If you’re a book lover there’s almost always that first book that seems to have a major impact on your life. It’s probably not the first book you read or even the first book you liked. It may not even seem important at the time. It is one that you always remembered, one that led you to become who you are.

In my case there were two that came into my life at almost the same time. I was about twelve years old and was spending the summer with my grandparents. I remember making the rounds of the pear and apple trees for lunch in the tree house. It was here that I spent most of my time reading books from a number of boxes I had found in the attic. At the time I thought life did not get any better.

During that time I read a number of books. Some of the titles that stuck in my mind are Superman (a hardback version), A Princess of Mars by Edgar Rice Burroughs, Tarzan by Edgar Rice Burroughs, Wasp by Eric Frank Russell, Archie and Mehitabel (a comic series about a cat and a cockroach) and The Ball and the Cross (I was a bit young to understand that one). It never occurred to me to wonder how those books got there and at twelve I had no sense of discrimination in what I read. I just picked whatever came out of the box.

It’s probably not a surprise that Wasp and A Princess of Mars were two books that started me down the path of Science Fiction and Fantasy. Once I had a wider choice of what I could read, I read the entire Mars series and then the Venus series. Once I found Wasp, I read everything I could from Eric Frank Russell.

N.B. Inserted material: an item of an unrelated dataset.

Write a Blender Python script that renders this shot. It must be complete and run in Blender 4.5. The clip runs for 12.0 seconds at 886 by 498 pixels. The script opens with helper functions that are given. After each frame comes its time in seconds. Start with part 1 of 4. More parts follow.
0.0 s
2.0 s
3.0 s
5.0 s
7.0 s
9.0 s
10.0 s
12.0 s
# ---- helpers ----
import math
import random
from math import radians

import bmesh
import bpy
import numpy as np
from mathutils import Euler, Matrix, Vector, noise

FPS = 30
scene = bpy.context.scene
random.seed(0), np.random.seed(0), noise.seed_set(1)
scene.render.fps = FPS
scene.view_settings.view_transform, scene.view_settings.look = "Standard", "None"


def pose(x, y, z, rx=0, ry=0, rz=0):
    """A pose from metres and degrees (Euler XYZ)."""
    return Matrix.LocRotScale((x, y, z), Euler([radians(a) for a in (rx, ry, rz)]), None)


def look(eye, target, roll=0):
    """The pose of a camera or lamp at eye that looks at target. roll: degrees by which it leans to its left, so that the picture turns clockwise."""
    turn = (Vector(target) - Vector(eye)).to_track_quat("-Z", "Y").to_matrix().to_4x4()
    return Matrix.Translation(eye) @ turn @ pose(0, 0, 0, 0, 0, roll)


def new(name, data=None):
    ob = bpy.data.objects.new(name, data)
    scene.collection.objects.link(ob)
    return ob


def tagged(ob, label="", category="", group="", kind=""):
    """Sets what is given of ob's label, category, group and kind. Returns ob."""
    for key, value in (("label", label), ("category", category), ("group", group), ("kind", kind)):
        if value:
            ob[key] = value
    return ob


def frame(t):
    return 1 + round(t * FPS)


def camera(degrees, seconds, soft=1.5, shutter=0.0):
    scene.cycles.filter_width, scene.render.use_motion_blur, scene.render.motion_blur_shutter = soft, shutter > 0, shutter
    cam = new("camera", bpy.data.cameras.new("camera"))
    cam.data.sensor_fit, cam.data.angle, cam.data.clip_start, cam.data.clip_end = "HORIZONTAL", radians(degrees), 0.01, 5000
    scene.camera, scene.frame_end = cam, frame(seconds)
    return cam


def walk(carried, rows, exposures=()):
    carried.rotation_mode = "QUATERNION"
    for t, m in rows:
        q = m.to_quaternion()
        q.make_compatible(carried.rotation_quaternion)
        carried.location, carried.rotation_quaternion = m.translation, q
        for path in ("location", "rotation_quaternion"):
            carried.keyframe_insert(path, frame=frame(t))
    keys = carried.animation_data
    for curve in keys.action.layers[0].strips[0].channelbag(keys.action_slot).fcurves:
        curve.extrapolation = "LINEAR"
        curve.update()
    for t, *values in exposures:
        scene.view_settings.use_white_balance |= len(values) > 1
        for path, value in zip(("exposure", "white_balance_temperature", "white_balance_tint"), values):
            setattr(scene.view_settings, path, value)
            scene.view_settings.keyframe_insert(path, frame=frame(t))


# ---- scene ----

From John Carter in A Princess of Mars, I learned to never give up. I learned the value of good friends, even if they have four arms and are green. I also took away that a strong code of honor can help you gain trusted friends.

Wasp, on the other hand, was not about friends or honor. Wasp was about the effect one person could have on a rigid society. Wasp was written in 1957 but is frightening just how much is germane to today’s society. From Wasp, I took away that perception can be much stronger than reality and that, given a chance, runaway imagination can cause people to do and endure things that they never would allow if they took the time to think.

From both books I acquired a lifelong love of Fantasy and Science Fiction. From there my love of technology and my eventual degree in Engineering were almost inevitable. I find it intriguing that these two books had such an impression on me.  They certainly were not the first books I read, not even the first fantasy I had ever read. Did I enjoy them because of who I would become or did I become who I am because I enjoyed them?

In case you are wondering why I took you on this trip down my memory lane, I want you to take some time and think about the books that shaped who you are and how you think. In a time when reading books for pleasure is becoming a lost form of entertainment, I have to wonder where this generation will find their inspiration.

Anyone care to share their own inspirations?